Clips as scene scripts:
----------
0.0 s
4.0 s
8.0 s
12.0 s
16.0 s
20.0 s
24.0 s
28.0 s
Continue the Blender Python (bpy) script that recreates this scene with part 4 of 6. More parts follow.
----------
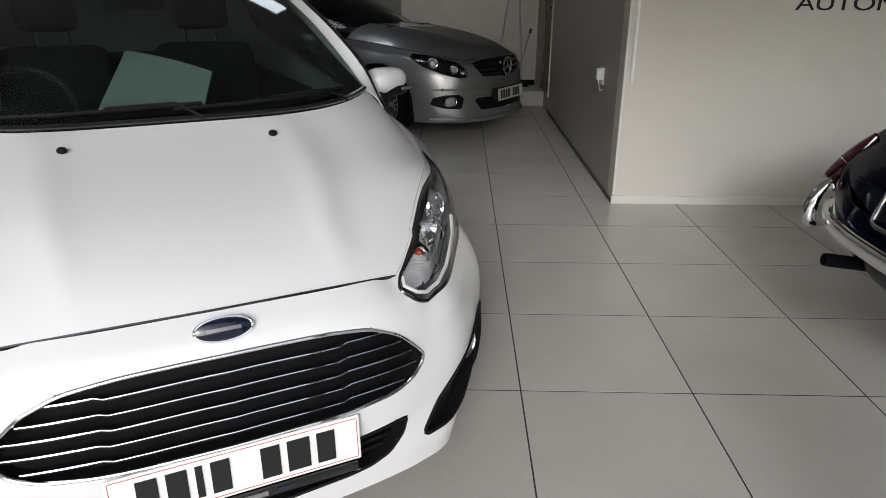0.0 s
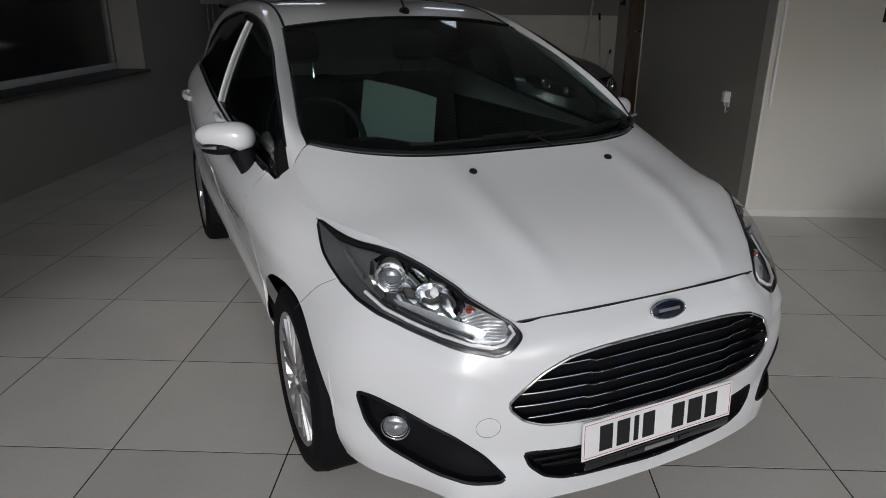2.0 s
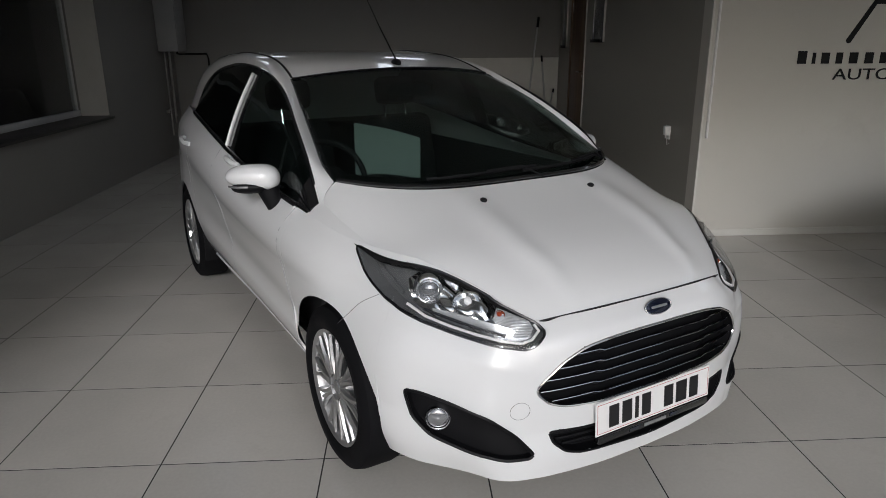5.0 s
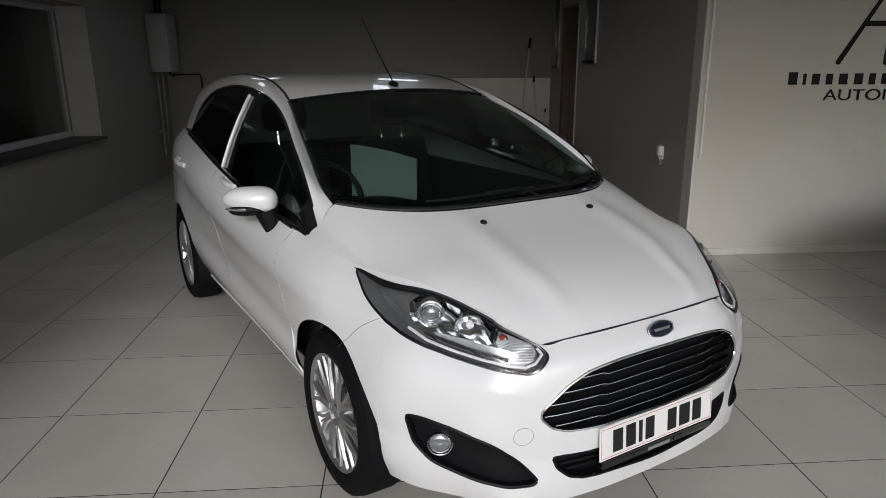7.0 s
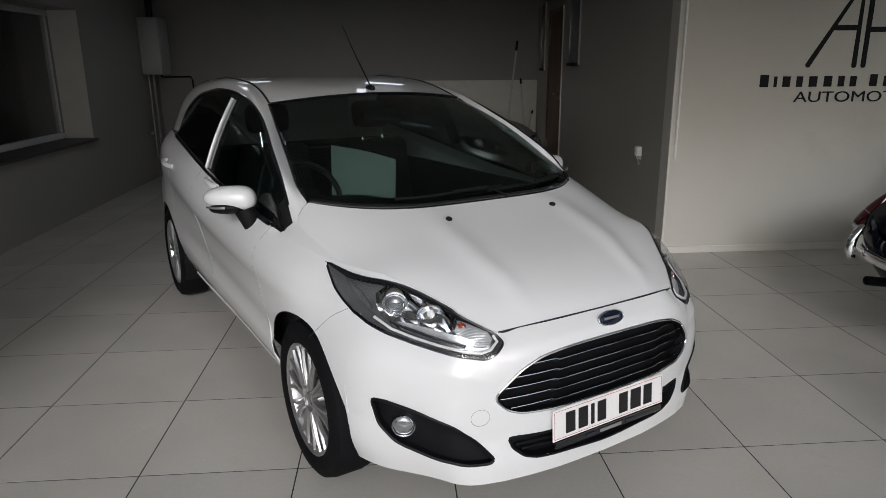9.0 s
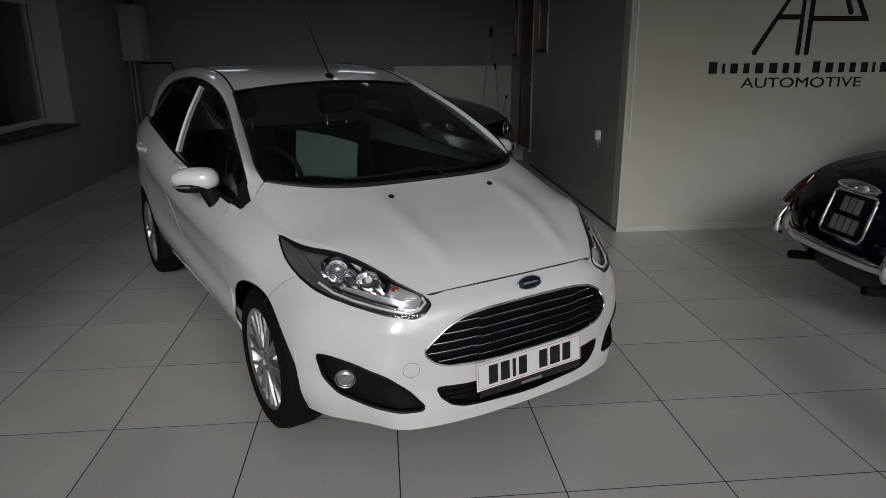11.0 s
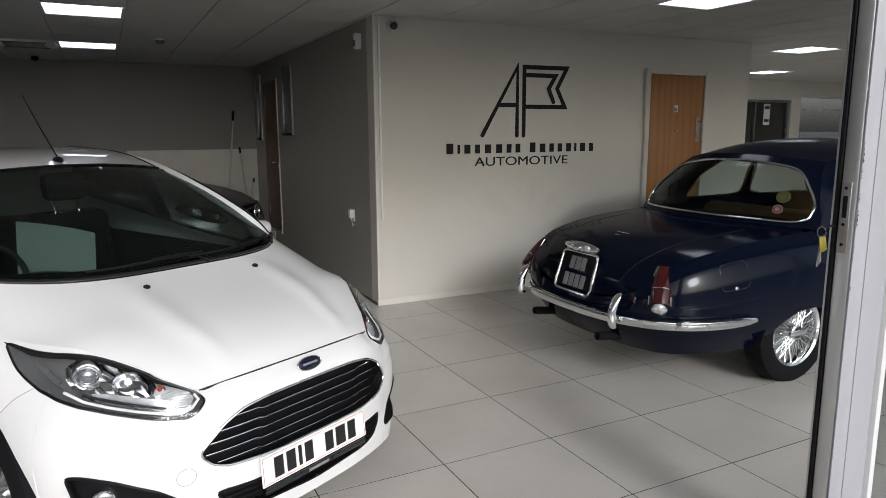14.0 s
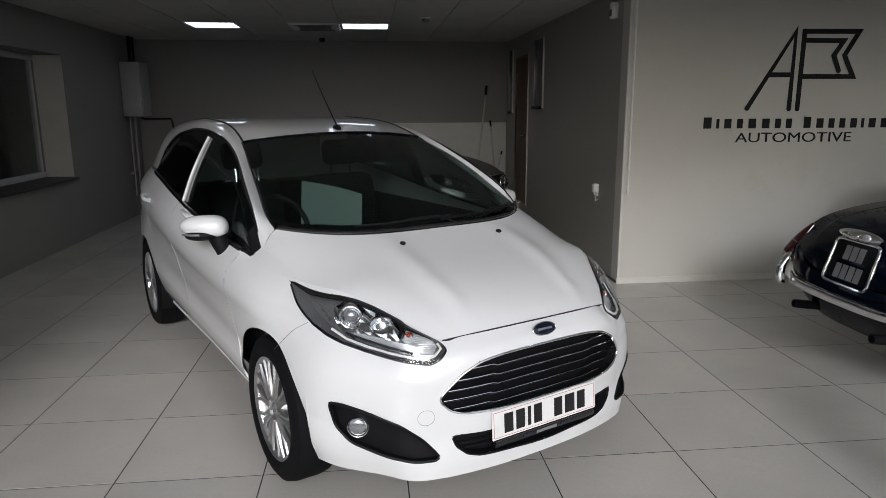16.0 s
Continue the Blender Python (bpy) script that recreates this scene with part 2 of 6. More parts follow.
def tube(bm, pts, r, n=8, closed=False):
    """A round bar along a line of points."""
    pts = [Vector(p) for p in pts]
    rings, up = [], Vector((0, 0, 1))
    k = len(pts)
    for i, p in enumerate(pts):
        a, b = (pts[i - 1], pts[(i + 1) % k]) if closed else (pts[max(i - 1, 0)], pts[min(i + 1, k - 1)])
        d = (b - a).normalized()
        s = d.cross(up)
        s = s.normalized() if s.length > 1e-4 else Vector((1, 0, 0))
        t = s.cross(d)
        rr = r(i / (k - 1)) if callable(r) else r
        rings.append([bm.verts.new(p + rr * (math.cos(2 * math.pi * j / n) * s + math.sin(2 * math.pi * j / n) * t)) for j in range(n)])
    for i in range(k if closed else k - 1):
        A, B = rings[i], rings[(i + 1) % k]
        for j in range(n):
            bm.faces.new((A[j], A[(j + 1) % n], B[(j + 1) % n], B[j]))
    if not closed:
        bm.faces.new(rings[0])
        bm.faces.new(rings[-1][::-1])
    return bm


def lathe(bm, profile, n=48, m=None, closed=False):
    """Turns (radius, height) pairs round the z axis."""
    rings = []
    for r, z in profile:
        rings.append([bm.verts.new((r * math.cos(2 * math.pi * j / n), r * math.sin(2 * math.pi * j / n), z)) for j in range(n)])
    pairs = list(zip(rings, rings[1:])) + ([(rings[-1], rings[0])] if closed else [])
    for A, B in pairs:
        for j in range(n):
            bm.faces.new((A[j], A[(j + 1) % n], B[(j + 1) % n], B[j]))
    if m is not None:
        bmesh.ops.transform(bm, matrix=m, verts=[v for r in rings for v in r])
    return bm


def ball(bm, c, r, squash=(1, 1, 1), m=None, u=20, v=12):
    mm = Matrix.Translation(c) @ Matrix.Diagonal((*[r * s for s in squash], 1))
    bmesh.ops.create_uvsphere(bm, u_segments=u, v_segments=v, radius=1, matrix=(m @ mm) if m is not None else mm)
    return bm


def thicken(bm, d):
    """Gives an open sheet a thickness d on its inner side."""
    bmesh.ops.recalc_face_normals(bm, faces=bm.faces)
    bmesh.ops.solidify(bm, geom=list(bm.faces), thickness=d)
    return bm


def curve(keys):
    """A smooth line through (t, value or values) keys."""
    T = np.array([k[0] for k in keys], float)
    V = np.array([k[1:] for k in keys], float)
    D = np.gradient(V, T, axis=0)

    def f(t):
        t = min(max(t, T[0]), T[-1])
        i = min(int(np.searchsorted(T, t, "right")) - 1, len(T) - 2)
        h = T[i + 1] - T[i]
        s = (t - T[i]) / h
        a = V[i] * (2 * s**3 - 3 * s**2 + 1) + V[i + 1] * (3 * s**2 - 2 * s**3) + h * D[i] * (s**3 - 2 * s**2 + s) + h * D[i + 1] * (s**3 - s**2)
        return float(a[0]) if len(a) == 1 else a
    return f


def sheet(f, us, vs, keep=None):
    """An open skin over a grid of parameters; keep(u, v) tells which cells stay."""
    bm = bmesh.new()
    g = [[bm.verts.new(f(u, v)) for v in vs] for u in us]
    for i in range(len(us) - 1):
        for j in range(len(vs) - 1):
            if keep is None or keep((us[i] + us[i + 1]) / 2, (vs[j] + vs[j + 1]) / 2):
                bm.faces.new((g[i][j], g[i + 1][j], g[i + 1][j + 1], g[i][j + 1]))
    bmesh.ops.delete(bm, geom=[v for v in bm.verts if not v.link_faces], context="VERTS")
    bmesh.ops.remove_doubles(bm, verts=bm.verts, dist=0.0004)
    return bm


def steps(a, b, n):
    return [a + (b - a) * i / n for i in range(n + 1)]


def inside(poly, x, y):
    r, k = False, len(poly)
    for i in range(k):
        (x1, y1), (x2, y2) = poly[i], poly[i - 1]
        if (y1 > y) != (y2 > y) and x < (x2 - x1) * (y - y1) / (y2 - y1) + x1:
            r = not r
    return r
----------
■ Written task ■
Pull every line containing the word "that" out of the entries above.

■ Task output ■
Continue the Blender Python (bpy) script that recreates this scene with part 4 of 6. More parts follow.
Continue the Blender Python (bpy) script that recreates this scene with part 2 of 6. More parts follow.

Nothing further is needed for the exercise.